Pour rentabiliser les dizaines de milliards de dollars investis dans les trois gisements gaziers off-shore, Israël cherche aussi des clients au-delà de son voisinage immédiat.
Le Premier ministre Benjamin Netanyahu a ainsi signé, jeudi 2 janvier, un contrat avec Chypre et la Grèce pour construire un pipeline permettant d’exporter son gaz vers le sud de l’Europe.
L’objectif affiché serait de combler 10 % des besoins en énergie du Vieux Continent, souligne le Financial Times.
Mais c’est un pari risqué.
D’abord, parce que sur la route de l’Europe, Israël va devoir passer l’obstacle turc.

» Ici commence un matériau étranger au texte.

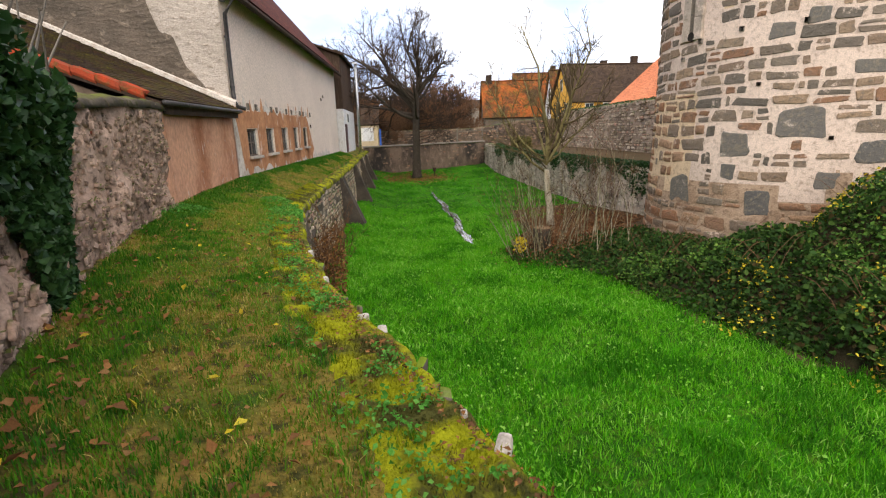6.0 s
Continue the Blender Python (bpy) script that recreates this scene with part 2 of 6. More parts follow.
M_PLASTER = surf("beige_house_plaster", (0.768, 0.64, 0.538), (0.678, 0.563, 0.474), (0.602, 0.499, 0.416), 0.25, 3, 0.9, 0.25, 0.01, tint3=(0.5, 0.8))
M_GABLE = surf("cream_gable_plaster", (0.49, 0.42, 0.36), (0.41, 0.35, 0.295), (0.25, 0.20, 0.155), 0.6, 3.4, 0.95, 1.0, 0.12, stretch=(1, 1, 1.8), tint3=(0.58, 0.68))
M_BAREGABLE = surf("dark_bare_gable_coat", (0.16, 0.125, 0.097), (0.095, 0.078, 0.062), (0.25, 0.195, 0.15), 0.8, 3.2, 0.95, 1.0, 0.14, stretch=(1, 1, 1.9), tint3=(0.54, 0.68))
M_REDDOOR = surf("red_brown_door", (0.10, 0.035, 0.025), (0.075, 0.03, 0.022), (0.05, 0.025, 0.02), 1.5, 12, 0.6, 0.3, 0.01, stretch=(1, 1, 0.2))
M_COPING = surf("rough_mossy_coping", (0.15, 0.12, 0.09), (0.07, 0.058, 0.045), (0.075, 0.075, 0.025), 1.3, 6, 0.95, 1.0, 0.05, top=(0.12, 0.13, 0.03), top_at=(0.75, 1.0))
M_OCHRE = surf("ochre_peeling_plaster", (0.50, 0.25, 0.13), (0.35, 0.155, 0.08), (0.60, 0.45, 0.36), 0.9, 2.0, 0.95, 0.8, 0.04, stretch=(1, 1, 0.55), tint3=(0.56, 0.64))
M_SALMON = surf("salmon_shed_plaster", (0.58, 0.315, 0.20), (0.36, 0.15, 0.08), (0.58, 0.44, 0.35), 0.75, 3.0, 0.95, 1.0, 0.06, stretch=(1, 1, 0.6), contrast=(0.40, 0.60), tint3=(0.60, 0.68))
M_WHITEP = surf("bare_white_plaster", (0.62, 0.56, 0.50), (0.50, 0.44, 0.38), (0.36, 0.28, 0.22), 1.5, 6, 0.95, 0.6, 0.03)
M_ROOF = surf("old_red_roof_tiles", (0.118, 0.030, 0.020), (0.081, 0.023, 0.018), (0.124, 0.056, 0.032), 0.35, 3.0, 0.85, 0.6, 0.03, tiles=(0.18, 0.17, "YZ"))
M_ROOFX = surf("weathered_barn_tiles", (0.30, 0.075, 0.03), (0.21, 0.055, 0.027), (0.33, 0.14, 0.045), 0.3, 2.2, 0.85, 0.6, 0.03, tiles=(0.2, 0.19, "YZ"))
M_ORANGE = surf("new_orange_tiles", (0.74, 0.17, 0.03), (0.70, 0.155, 0.028), (0.66, 0.15, 0.03), 0.3, 2.0, 0.7, 0.3, 0.02, tile_tone=(0.9, 1.05), tiles=(0.22, 0.2, "YZ"))
M_SALMONROOF = surf("salmon_orange_tiles", (0.74, 0.26, 0.13), (0.66, 0.215, 0.105), (0.60, 0.21, 0.12), 0.4, 2.5, 0.75, 0.4, 0.02, tile_tone=(0.82, 1.1), tiles=(0.22, 0.2, "YZ"))
M_BROWNROOF = surf("dark_brown_tiles", (0.075, 0.05, 0.035), (0.055, 0.038, 0.03), (0.10, 0.065, 0.04), 0.4, 2.5, 0.85, 0.5, 0.02, tiles=(0.22, 0.2, "YZ"))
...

Ankara voit d’un très mauvais œil une alliance israélo-chypriote dans le secteur gazier en Méditerranée. La Turquie a, en effet, des vues sur des potentiels gisements gaziers dans des eaux contestées au large des côtes chypriotes et perçoit le projet israélien comme une manière de l’exclure d’un éventuel eldorado gazier.
En ce sens, "le projet de pipeline pourrait très bien exacerber les tensions existantes entre la Turquie et Chypre", note Michael Barron.
Secteur très concurrentiel
Selon l’analyste, Israël a également choisi un mauvais moment pour se lancer à l’assaut du marché européen.
"C’est un secteur de plus en plus concurrentiel, avec des poids lourds comme la Russie ou l’Algérie.
Plusieurs projets devraient voir le jour en 2020 et il y a un risque qu’Israël n’arrive pas à trouver sa place sur ce marché", explique-t-il.
Michael Barron juge qu’Israël ferait bien de lorgner plutôt du côté de l’Asie en misant sur le gaz naturel liquéfié (GNL).
"Il y a de forts besoins en Inde, en Chine ou encore en Corée du Sud et la position géographique privilégiée d’Israël pour exporter du GNL par bateau vers l’Asie pourrait jouer en sa faveur", estime le spécialiste.
Mais Israël doit encore développer des infrastructures pour liquéfier le gaz et passer des accords pour pouvoir l’exporter en utilisant des ports égyptiens par exemple.
Des démarches qui pourraient prendre des années et "dans la réalité rapidement changeante du Moyen-Orient, cela équivaut à une éternité", note Stefan Wolfrum.